Hacia la cuarta revolución tecnológica
A lo largo del siglo XIX y parte del XX se produjo una revolución en la energía. La explotación de nuevas fuentes (carbón, petróleo, gas natural, nuclear) y los avances tecnológicos que se produjeron (máquina de vapor, electricidad, motor de explosión, motor de reacción...) permitieron la consolidación de la sociedad industrial.
En la segunda mitad del siglo XX ha tenido lugar la revolución de la información. Los nuevos progresos tecnológicos (teléfono, radio, televisión, informática, digitalización, Internet...) han impulsado, con otros elementos no técnicos, la aparición de una sociedad conectada y globalizada.
Vivimos ahora la revolución de las tecnologías derivadas de comprender los mecanismos de la vida a nivel celular, especialmente los de la genética. Las biotecnologías son y serán un gran elemento del progreso humano en el campo científico y tecnológico.

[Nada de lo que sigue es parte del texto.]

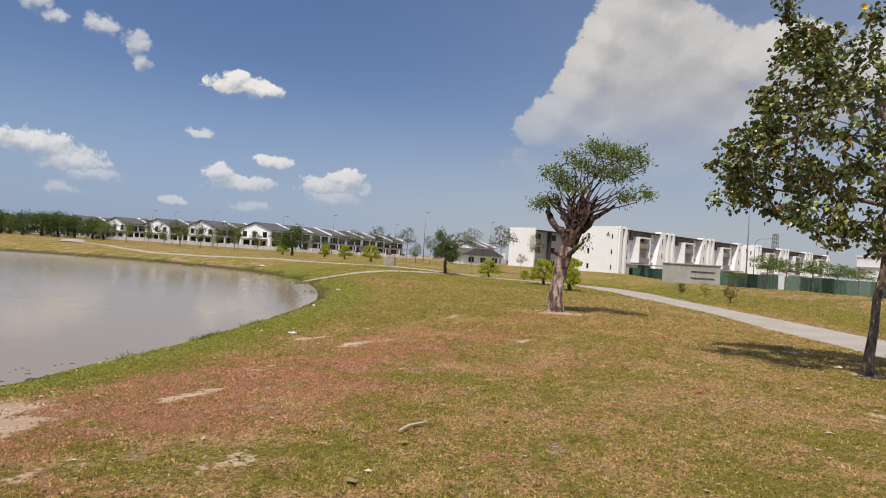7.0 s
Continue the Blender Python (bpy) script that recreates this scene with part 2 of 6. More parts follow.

Hemos de reducir el consumo energético y cambiar hábitos y las tecnologías que usamos en los procesos de generación
Pero, paradójicamente, nuestra sociedad tiene de nuevo, sin saberlo, un urgente problema energético. Es cierto que poco a poco va tomando conciencia de ello, y en las últimas semanas, las revueltas en el norte de África y el terremoto en Japón han acelerado esta percepción. El problema es fácil de formular. Las capacidades globales de obtención de recursos y de generación de energía no cubren ya los niveles de consumo actuales, y mucho menos los previsibles para los próximos años. Este desequilibrio es el fruto de varios factores: las reservas explotables de combustibles fósiles se están agotando, y aunque ello no fuera así, no podemos seguir quemándolos al ritmo actual porque la cantidad de CO2 que produce su combustión amenaza la estabilidad del clima terrestre. La alternativa nuclear, que no produce CO2, se está llenando de crecientes incógnitas sobre la seguridad. La energía derivada directamente del sol o del viento, que tiene todas las ventajas, solo está disponible mientras hace sol o hace viento, y no hay por ahora un sistema capaz de almacenarla. A todo esto se suma la rápida y continuada aparición de centenares de millones de personas de países emergentes que acceden a un nivel de vida que supone un aumento de su consumo energético.
El problema está servido. Su solución tendrá muchos componentes, pero pasa inexorablemente por la reducción del consumo per cápita. Este consumo por persona se ha multiplicado en Europa por un factor de entre 10 y 15 en los dos últimos siglos (en América del Norte, tal vez el doble). Es necesario reducirlo a la mitad. Por raro que parezca, ello es posible sin que tengamos que reducir drásticamente nuestro bienestar, aunque sí cambiar nuestro modo de vida. La razón es que, sin ser conscientes de ello, la energía que resulta útil para nuestra vida es una parte pequeñísima de la que consumimos, ya que en el proceso de obtención, transformación, distribución y consumo final se pierde o se malgasta hasta el 80% o el 90% de la energía inicial. En algunas actividades, como el transporte en vehículos privados, la energía útil puede ser menos del 5% de la que se consume.
Dicho claro: hemos de reducir mucho nuestro consumo, sin necesidad de volver a una vida frugal, austera o primitiva. Eso sí, hemos de cambiar bastantes de nuestros hábitos (algunos de los cuales no resisten un examen objetivo en términos de eficiencia) y además hemos de cambiar las tecnologías que usamos en los procesos de generación y de consumo. Estas tecnologías, que tanto bienestar material nos han proporcionado, fueron desarrolladas en un contexto de gran abundancia de recursos con relación al pequeño número de consumidores (unos pocos centenares de millones), y por ello la eficiencia no era una exigencia importante. Actualmente la situación es la inversa. Necesitamos cambiarlas por otras nuevas.
Es urgente poner en marcha la segunda revolución de la energía, que será la cuarta revolución científico-tecnológica de la época moderna y que en los próximos años debe dar ocupación en Europa a millones de personas con distinto tipo de formación (científicos, ingenieros, implantadores, personal de fábrica o de obra, sociólogos, economistas...). La tarea de inventar nuevos productos, rehacer edificios e infraestructuras, cambiar sistemas de transporte o modificar hábitos en todas nuestras actividades ha de ser inmensa e intensa. Aprovechémosla ya para resolver el reto energético y, a la vez, para crear la ocupación que tanto necesitamos.
Joan Majó es ingeniero y ex ministro de Industria.